> _Data segment_

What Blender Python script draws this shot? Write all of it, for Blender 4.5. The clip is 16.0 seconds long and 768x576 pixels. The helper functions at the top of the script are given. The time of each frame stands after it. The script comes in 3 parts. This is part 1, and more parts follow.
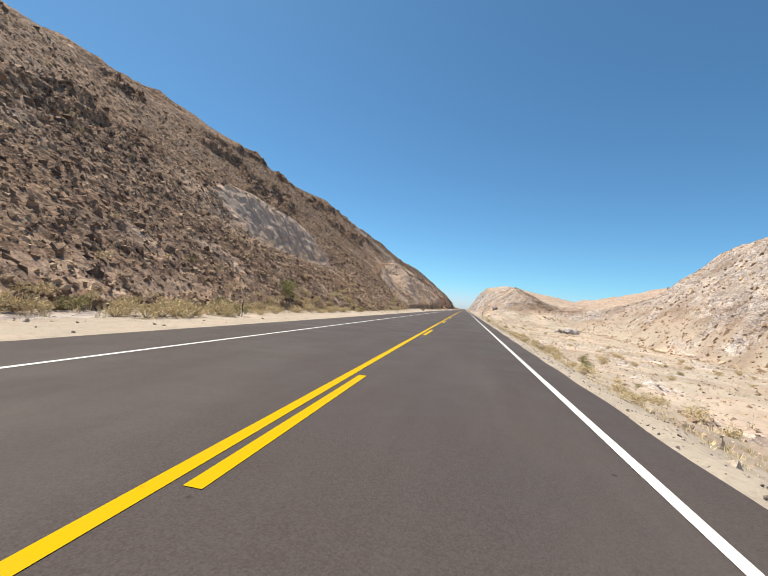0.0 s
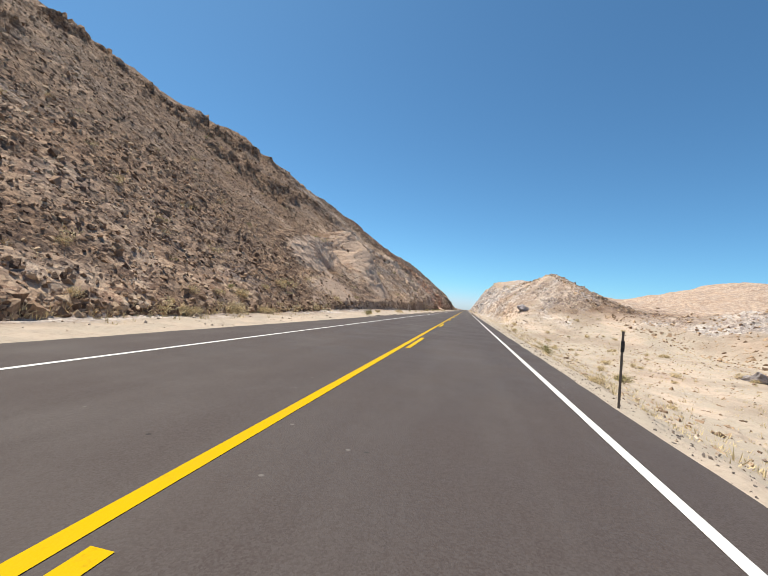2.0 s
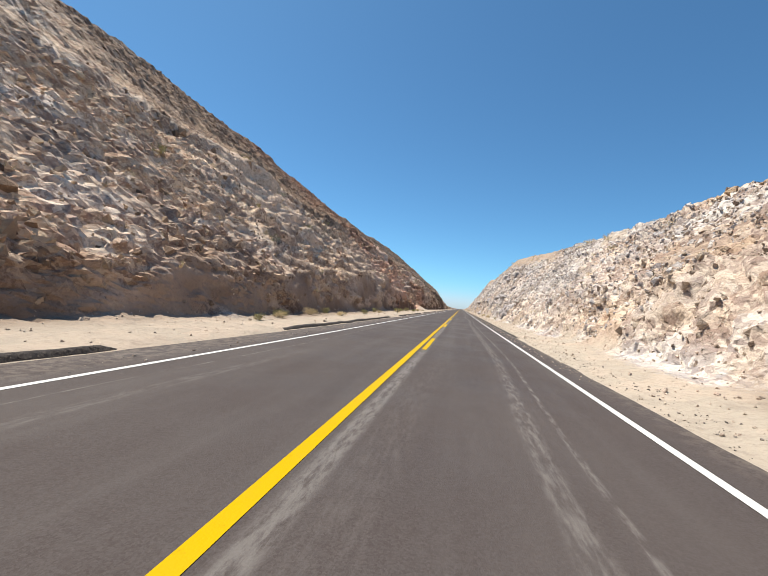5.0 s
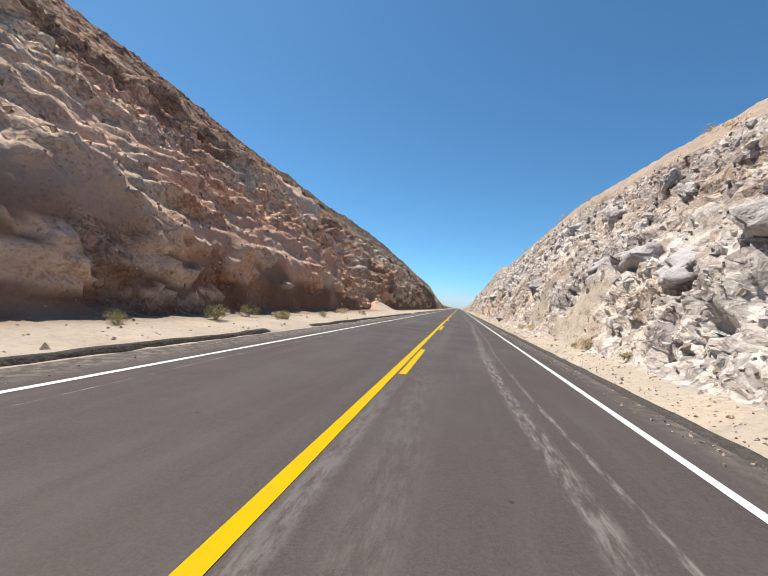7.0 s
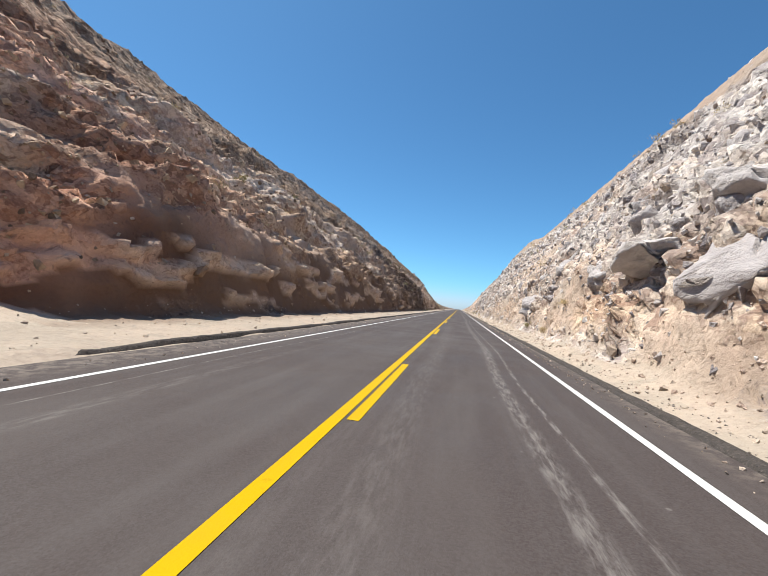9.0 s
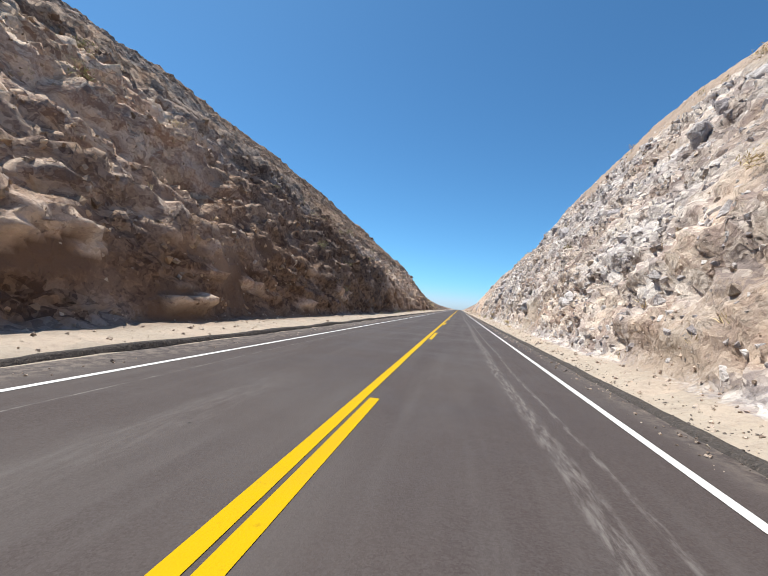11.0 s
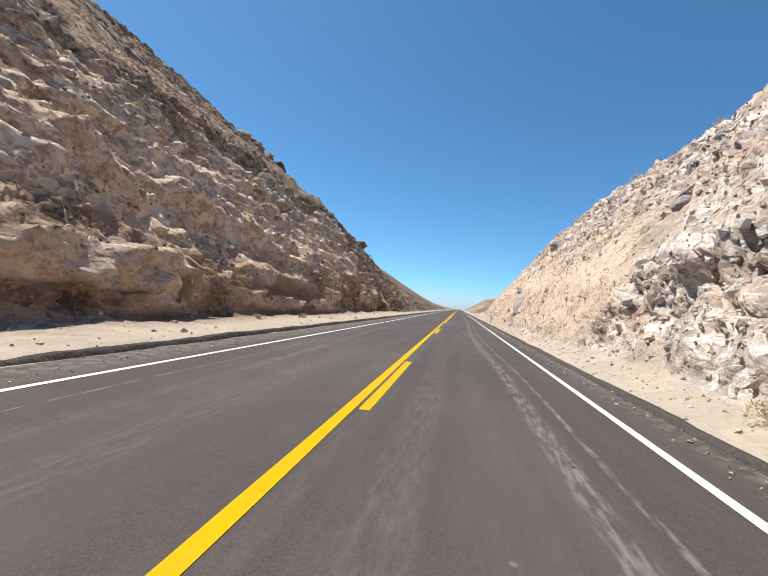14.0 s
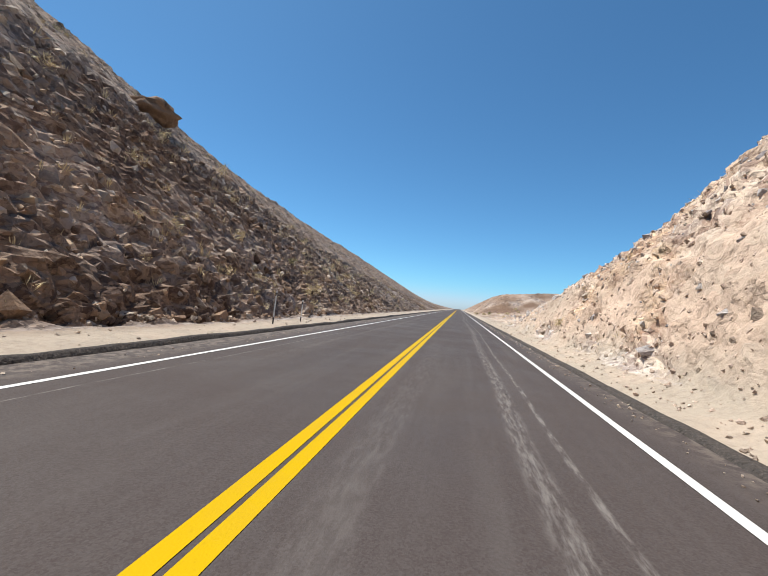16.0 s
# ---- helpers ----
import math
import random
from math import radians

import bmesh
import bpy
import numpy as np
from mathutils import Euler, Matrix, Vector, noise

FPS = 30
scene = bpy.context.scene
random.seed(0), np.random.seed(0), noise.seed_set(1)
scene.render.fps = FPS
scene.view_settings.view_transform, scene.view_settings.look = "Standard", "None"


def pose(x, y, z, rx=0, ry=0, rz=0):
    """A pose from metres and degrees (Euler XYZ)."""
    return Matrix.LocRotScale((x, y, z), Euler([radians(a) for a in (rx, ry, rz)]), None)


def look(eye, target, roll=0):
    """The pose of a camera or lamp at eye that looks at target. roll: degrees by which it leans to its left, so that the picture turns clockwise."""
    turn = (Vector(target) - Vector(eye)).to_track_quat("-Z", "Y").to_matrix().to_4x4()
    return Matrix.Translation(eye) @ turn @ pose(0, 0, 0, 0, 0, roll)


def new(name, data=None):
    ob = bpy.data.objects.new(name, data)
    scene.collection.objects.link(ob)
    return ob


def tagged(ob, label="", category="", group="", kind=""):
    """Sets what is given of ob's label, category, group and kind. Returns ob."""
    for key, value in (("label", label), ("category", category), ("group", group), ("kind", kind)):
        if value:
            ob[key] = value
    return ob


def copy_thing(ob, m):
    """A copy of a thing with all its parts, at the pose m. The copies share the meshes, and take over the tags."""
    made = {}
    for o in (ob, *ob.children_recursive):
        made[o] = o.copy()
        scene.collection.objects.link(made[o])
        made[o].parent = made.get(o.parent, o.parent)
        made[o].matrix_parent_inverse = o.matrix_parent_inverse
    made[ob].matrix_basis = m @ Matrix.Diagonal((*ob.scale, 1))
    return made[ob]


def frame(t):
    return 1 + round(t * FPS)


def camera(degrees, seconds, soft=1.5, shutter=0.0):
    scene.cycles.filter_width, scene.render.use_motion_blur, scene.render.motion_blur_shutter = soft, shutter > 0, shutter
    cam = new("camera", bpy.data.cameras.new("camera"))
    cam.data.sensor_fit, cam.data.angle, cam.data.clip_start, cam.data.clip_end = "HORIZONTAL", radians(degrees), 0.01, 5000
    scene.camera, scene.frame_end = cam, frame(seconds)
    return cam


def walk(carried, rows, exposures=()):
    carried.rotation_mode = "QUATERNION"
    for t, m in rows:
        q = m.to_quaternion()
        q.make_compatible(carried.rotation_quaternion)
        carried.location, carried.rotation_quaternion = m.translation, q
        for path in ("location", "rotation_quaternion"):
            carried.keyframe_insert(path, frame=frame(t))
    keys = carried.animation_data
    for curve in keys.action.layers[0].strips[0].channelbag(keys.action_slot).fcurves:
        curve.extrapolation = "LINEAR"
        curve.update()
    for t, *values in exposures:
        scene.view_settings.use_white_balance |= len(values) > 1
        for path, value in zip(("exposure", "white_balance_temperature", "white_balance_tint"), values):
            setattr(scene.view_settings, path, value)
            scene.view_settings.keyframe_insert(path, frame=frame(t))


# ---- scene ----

> _Problem to work on_
Repeat verbatim all the material, but not the pictures.

> _Written answer_
What Blender Python script draws this shot? Write all of it, for Blender 4.5. The clip is 16.0 seconds long and 768x576 pixels. The helper functions at the top of the script are given. The time of each frame stands after it. The script comes in 3 parts. This is part 1, and more parts follow.
0.0 s
2.0 s
5.0 s
7.0 s
9.0 s
11.0 s
14.0 s
16.0 s
# ---- helpers ----
import math
import random
from math import radians

import bmesh
import bpy
import numpy as np
from mathutils import Euler, Matrix, Vector, noise

FPS = 30
scene = bpy.context.scene
random.seed(0), np.random.seed(0), noise.seed_set(1)
scene.render.fps = FPS
scene.view_settings.view_transform, scene.view_settings.look = "Standard", "None"


def pose(x, y, z, rx=0, ry=0, rz=0):
    """A pose from metres and degrees (Euler XYZ)."""
    return Matrix.LocRotScale((x, y, z), Euler([radians(a) for a in (rx, ry, rz)]), None)


def look(eye, target, roll=0):
    """The pose of a camera or lamp at eye that looks at target. roll: degrees by which it leans to its left, so that the picture turns clockwise."""
    turn = (Vector(target) - Vector(eye)).to_track_quat("-Z", "Y").to_matrix().to_4x4()
    return Matrix.Translation(eye) @ turn @ pose(0, 0, 0, 0, 0, roll)


def new(name, data=None):
    ob = bpy.data.objects.new(name, data)
    scene.collection.objects.link(ob)
    return ob


def tagged(ob, label="", category="", group="", kind=""):
    """Sets what is given of ob's label, category, group and kind. Returns ob."""
    for key, value in (("label", label), ("category", category), ("group", group), ("kind", kind)):
        if value:
            ob[key] = value
    return ob


def copy_thing(ob, m):
    """A copy of a thing with all its parts, at the pose m. The copies share the meshes, and take over the tags."""
    made = {}
    for o in (ob, *ob.children_recursive):
        made[o] = o.copy()
        scene.collection.objects.link(made[o])
        made[o].parent = made.get(o.parent, o.parent)
        made[o].matrix_parent_inverse = o.matrix_parent_inverse
    made[ob].matrix_basis = m @ Matrix.Diagonal((*ob.scale, 1))
    return made[ob]


def frame(t):
    return 1 + round(t * FPS)


def camera(degrees, seconds, soft=1.5, shutter=0.0):
    scene.cycles.filter_width, scene.render.use_motion_blur, scene.render.motion_blur_shutter = soft, shutter > 0, shutter
    cam = new("camera", bpy.data.cameras.new("camera"))
    cam.data.sensor_fit, cam.data.angle, cam.data.clip_start, cam.data.clip_end = "HORIZONTAL", radians(degrees), 0.01, 5000
    scene.camera, scene.frame_end = cam, frame(seconds)
    return cam


def walk(carried, rows, exposures=()):
    carried.rotation_mode = "QUATERNION"
    for t, m in rows:
        q = m.to_quaternion()
        q.make_compatible(carried.rotation_quaternion)
        carried.location, carried.rotation_quaternion = m.translation, q
        for path in ("location", "rotation_quaternion"):
            carried.keyframe_insert(path, frame=frame(t))
    keys = carried.animation_data
    for curve in keys.action.layers[0].strips[0].channelbag(keys.action_slot).fcurves:
        curve.extrapolation = "LINEAR"
        curve.update()
    for t, *values in exposures:
        scene.view_settings.use_white_balance |= len(values) > 1
        for path, value in zip(("exposure", "white_balance_temperature", "white_balance_tint"), values):
            setattr(scene.view_settings, path, value)
            scene.view_settings.keyframe_insert(path, frame=frame(t))


# ---- scene ----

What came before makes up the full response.